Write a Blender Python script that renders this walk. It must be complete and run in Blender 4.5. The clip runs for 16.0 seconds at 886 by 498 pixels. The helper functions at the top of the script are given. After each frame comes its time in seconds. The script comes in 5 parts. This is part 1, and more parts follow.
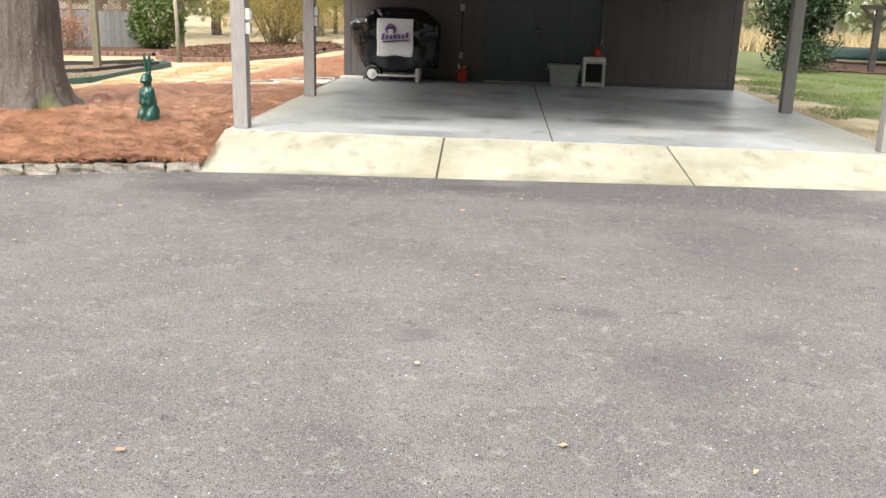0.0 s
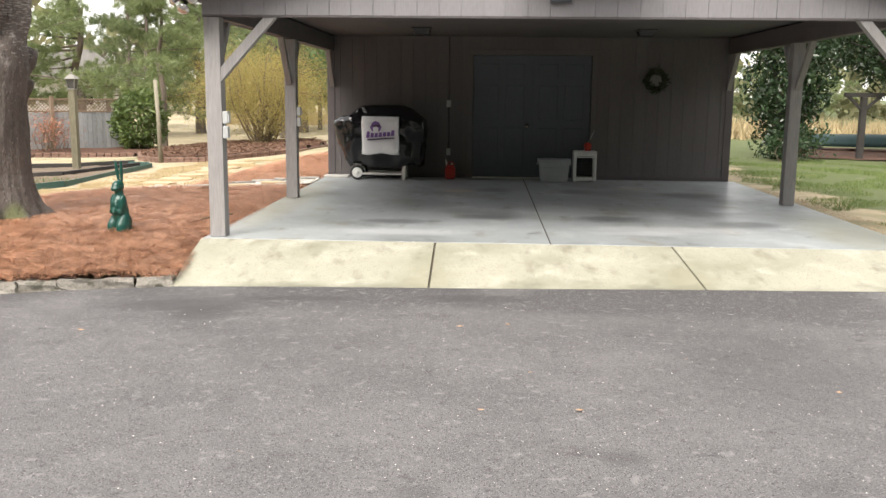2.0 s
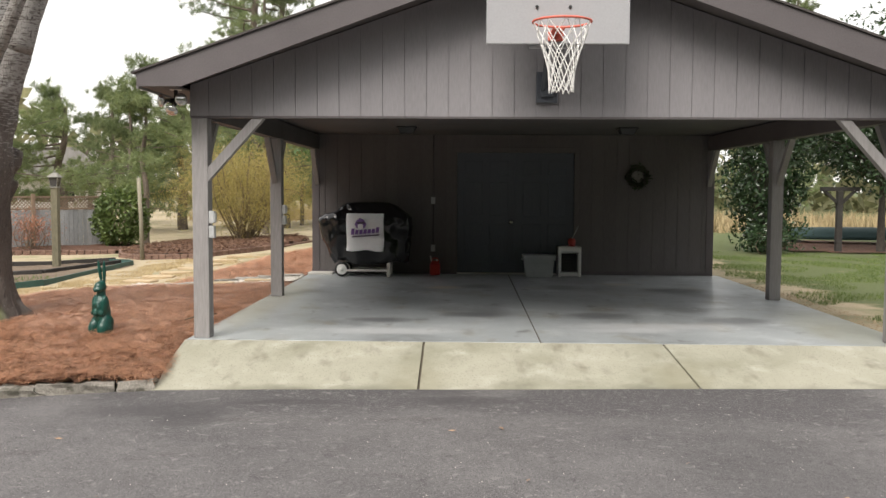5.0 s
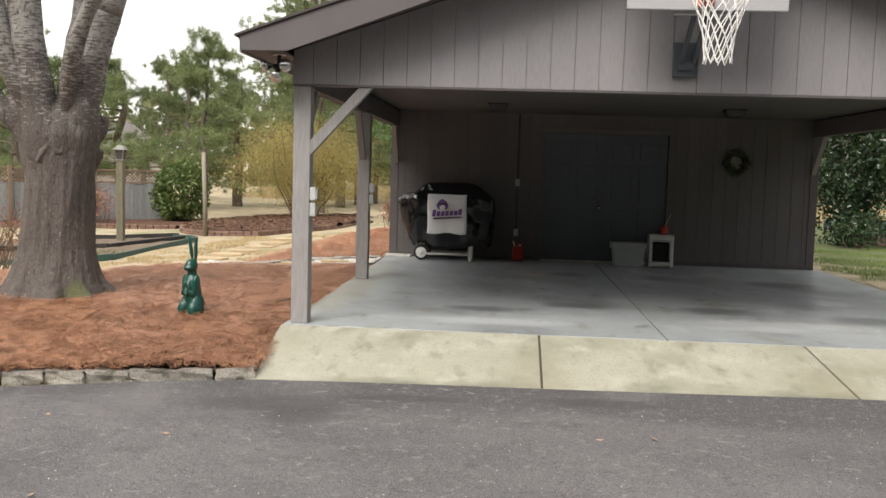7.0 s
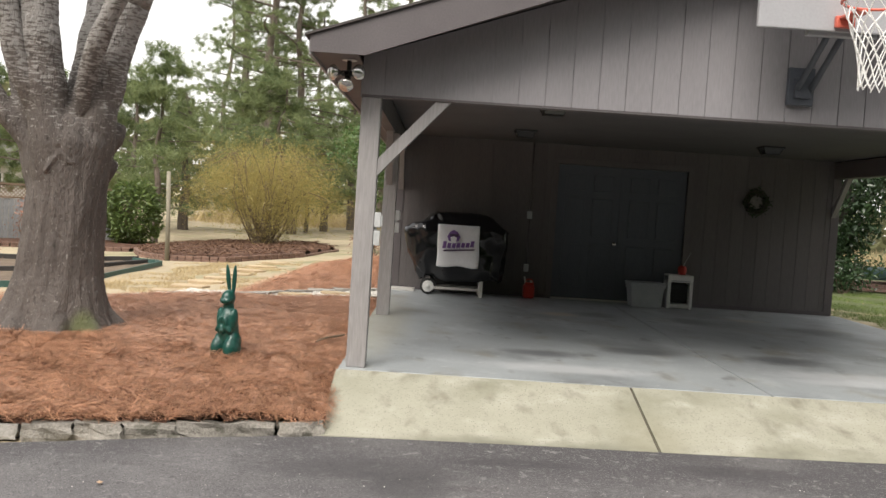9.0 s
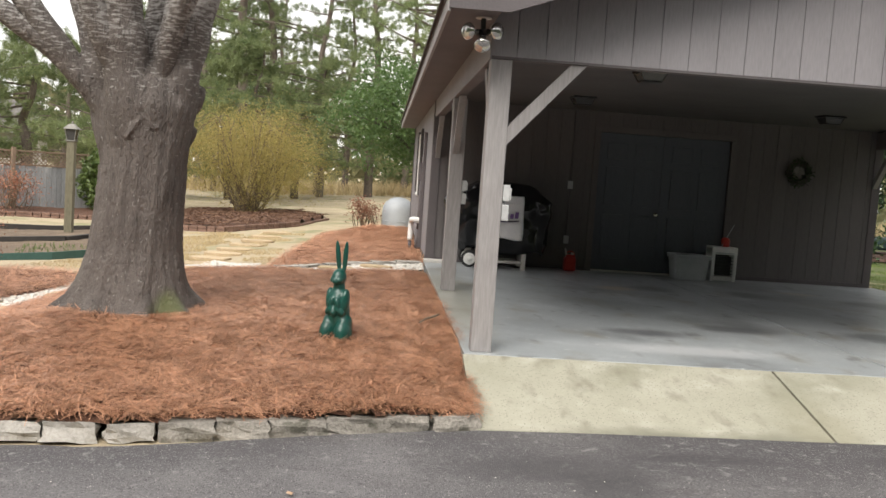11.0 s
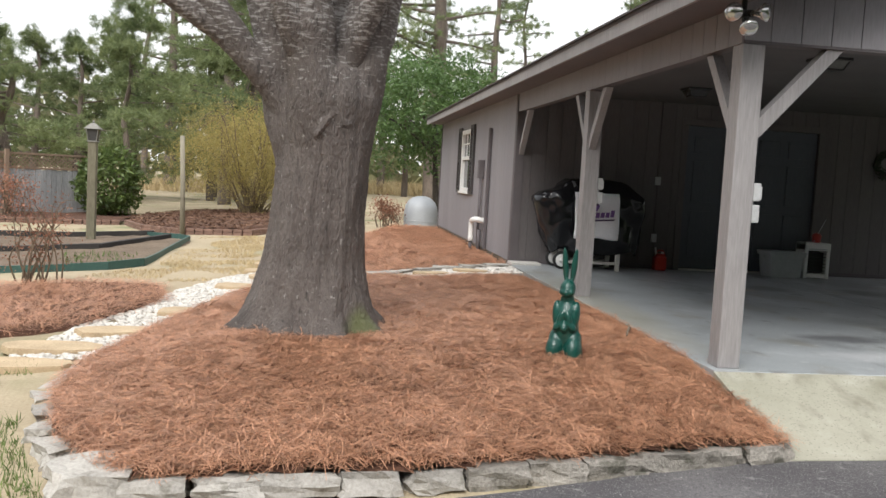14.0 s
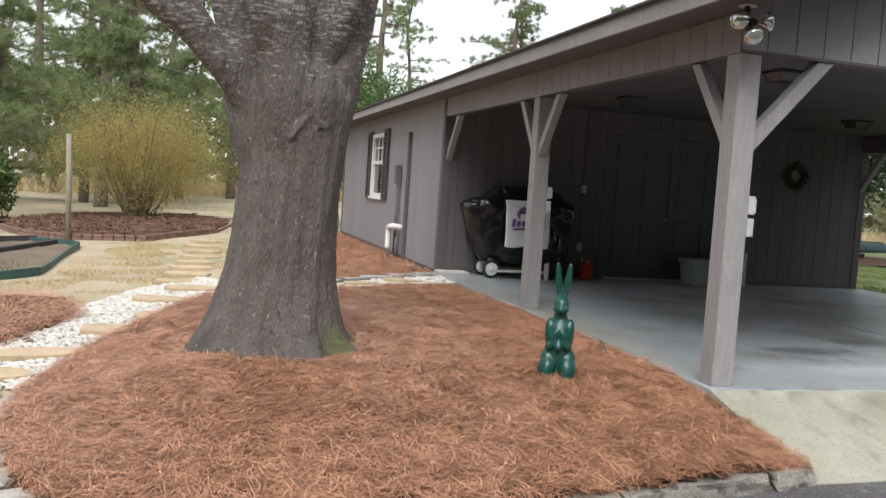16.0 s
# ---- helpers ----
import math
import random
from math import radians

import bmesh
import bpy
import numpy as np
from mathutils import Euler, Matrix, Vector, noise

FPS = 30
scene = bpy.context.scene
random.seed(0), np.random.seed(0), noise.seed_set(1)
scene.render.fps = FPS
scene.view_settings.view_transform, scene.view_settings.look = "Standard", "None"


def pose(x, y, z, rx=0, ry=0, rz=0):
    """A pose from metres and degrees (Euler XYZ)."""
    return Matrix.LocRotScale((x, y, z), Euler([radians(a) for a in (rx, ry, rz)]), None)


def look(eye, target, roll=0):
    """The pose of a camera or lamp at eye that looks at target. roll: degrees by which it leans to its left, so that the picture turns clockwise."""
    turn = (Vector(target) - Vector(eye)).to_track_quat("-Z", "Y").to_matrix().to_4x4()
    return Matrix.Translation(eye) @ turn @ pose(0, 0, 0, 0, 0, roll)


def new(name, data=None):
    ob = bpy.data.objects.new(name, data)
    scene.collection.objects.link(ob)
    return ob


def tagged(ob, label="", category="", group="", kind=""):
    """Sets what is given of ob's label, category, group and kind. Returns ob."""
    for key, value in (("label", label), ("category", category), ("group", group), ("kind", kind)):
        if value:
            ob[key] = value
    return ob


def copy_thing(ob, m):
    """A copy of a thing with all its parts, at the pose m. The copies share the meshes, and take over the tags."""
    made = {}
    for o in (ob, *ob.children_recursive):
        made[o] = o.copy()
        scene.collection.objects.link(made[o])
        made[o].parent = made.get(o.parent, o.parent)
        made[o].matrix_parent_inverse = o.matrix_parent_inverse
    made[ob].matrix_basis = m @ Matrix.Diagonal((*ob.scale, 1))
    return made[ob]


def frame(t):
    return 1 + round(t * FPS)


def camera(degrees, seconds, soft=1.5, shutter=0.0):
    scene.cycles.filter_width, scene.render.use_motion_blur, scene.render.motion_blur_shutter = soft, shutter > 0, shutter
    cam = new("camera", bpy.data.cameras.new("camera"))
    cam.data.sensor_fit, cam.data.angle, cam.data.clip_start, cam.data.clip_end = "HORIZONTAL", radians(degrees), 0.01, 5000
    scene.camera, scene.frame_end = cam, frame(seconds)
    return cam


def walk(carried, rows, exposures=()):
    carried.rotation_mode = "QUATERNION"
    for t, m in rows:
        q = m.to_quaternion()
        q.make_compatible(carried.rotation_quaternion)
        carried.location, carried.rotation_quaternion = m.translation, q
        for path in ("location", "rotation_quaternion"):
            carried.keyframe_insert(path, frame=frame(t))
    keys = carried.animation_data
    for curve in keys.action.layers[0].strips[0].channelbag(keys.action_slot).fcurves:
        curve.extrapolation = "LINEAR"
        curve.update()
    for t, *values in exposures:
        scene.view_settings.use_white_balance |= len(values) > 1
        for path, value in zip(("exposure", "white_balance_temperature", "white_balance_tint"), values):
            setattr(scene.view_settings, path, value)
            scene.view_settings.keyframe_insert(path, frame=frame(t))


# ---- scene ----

::::::::::

Stated goal: Quote the material exactly. Pictures stay out.

Written response:
Write a Blender Python script that renders this walk. It must be complete and run in Blender 4.5. The clip runs for 16.0 seconds at 886 by 498 pixels. The helper functions at the top of the script are given. After each frame comes its time in seconds. The script comes in 5 parts. This is part 1, and more parts follow.
0.0 s
2.0 s
5.0 s
7.0 s
9.0 s
11.0 s
14.0 s
16.0 s
# ---- helpers ----
import math
import random
from math import radians

import bmesh
import bpy
import numpy as np
from mathutils import Euler, Matrix, Vector, noise

FPS = 30
scene = bpy.context.scene
random.seed(0), np.random.seed(0), noise.seed_set(1)
scene.render.fps = FPS
scene.view_settings.view_transform, scene.view_settings.look = "Standard", "None"


def pose(x, y, z, rx=0, ry=0, rz=0):
    """A pose from metres and degrees (Euler XYZ)."""
    return Matrix.LocRotScale((x, y, z), Euler([radians(a) for a in (rx, ry, rz)]), None)


def look(eye, target, roll=0):
    """The pose of a camera or lamp at eye that looks at target. roll: degrees by which it leans to its left, so that the picture turns clockwise."""
    turn = (Vector(target) - Vector(eye)).to_track_quat("-Z", "Y").to_matrix().to_4x4()
    return Matrix.Translation(eye) @ turn @ pose(0, 0, 0, 0, 0, roll)


def new(name, data=None):
    ob = bpy.data.objects.new(name, data)
    scene.collection.objects.link(ob)
    return ob


def tagged(ob, label="", category="", group="", kind=""):
    """Sets what is given of ob's label, category, group and kind. Returns ob."""
    for key, value in (("label", label), ("category", category), ("group", group), ("kind", kind)):
        if value:
            ob[key] = value
    return ob


def copy_thing(ob, m):
    """A copy of a thing with all its parts, at the pose m. The copies share the meshes, and take over the tags."""
    made = {}
    for o in (ob, *ob.children_recursive):
        made[o] = o.copy()
        scene.collection.objects.link(made[o])
        made[o].parent = made.get(o.parent, o.parent)
        made[o].matrix_parent_inverse = o.matrix_parent_inverse
    made[ob].matrix_basis = m @ Matrix.Diagonal((*ob.scale, 1))
    return made[ob]


def frame(t):
    return 1 + round(t * FPS)


def camera(degrees, seconds, soft=1.5, shutter=0.0):
    scene.cycles.filter_width, scene.render.use_motion_blur, scene.render.motion_blur_shutter = soft, shutter > 0, shutter
    cam = new("camera", bpy.data.cameras.new("camera"))
    cam.data.sensor_fit, cam.data.angle, cam.data.clip_start, cam.data.clip_end = "HORIZONTAL", radians(degrees), 0.01, 5000
    scene.camera, scene.frame_end = cam, frame(seconds)
    return cam


def walk(carried, rows, exposures=()):
    carried.rotation_mode = "QUATERNION"
    for t, m in rows:
        q = m.to_quaternion()
        q.make_compatible(carried.rotation_quaternion)
        carried.location, carried.rotation_quaternion = m.translation, q
        for path in ("location", "rotation_quaternion"):
            carried.keyframe_insert(path, frame=frame(t))
    keys = carried.animation_data
    for curve in keys.action.layers[0].strips[0].channelbag(keys.action_slot).fcurves:
        curve.extrapolation = "LINEAR"
        curve.update()
    for t, *values in exposures:
        scene.view_settings.use_white_balance |= len(values) > 1
        for path, value in zip(("exposure", "white_balance_temperature", "white_balance_tint"), values):
            setattr(scene.view_settings, path, value)
            scene.view_settings.keyframe_insert(path, frame=frame(t))


# ---- scene ----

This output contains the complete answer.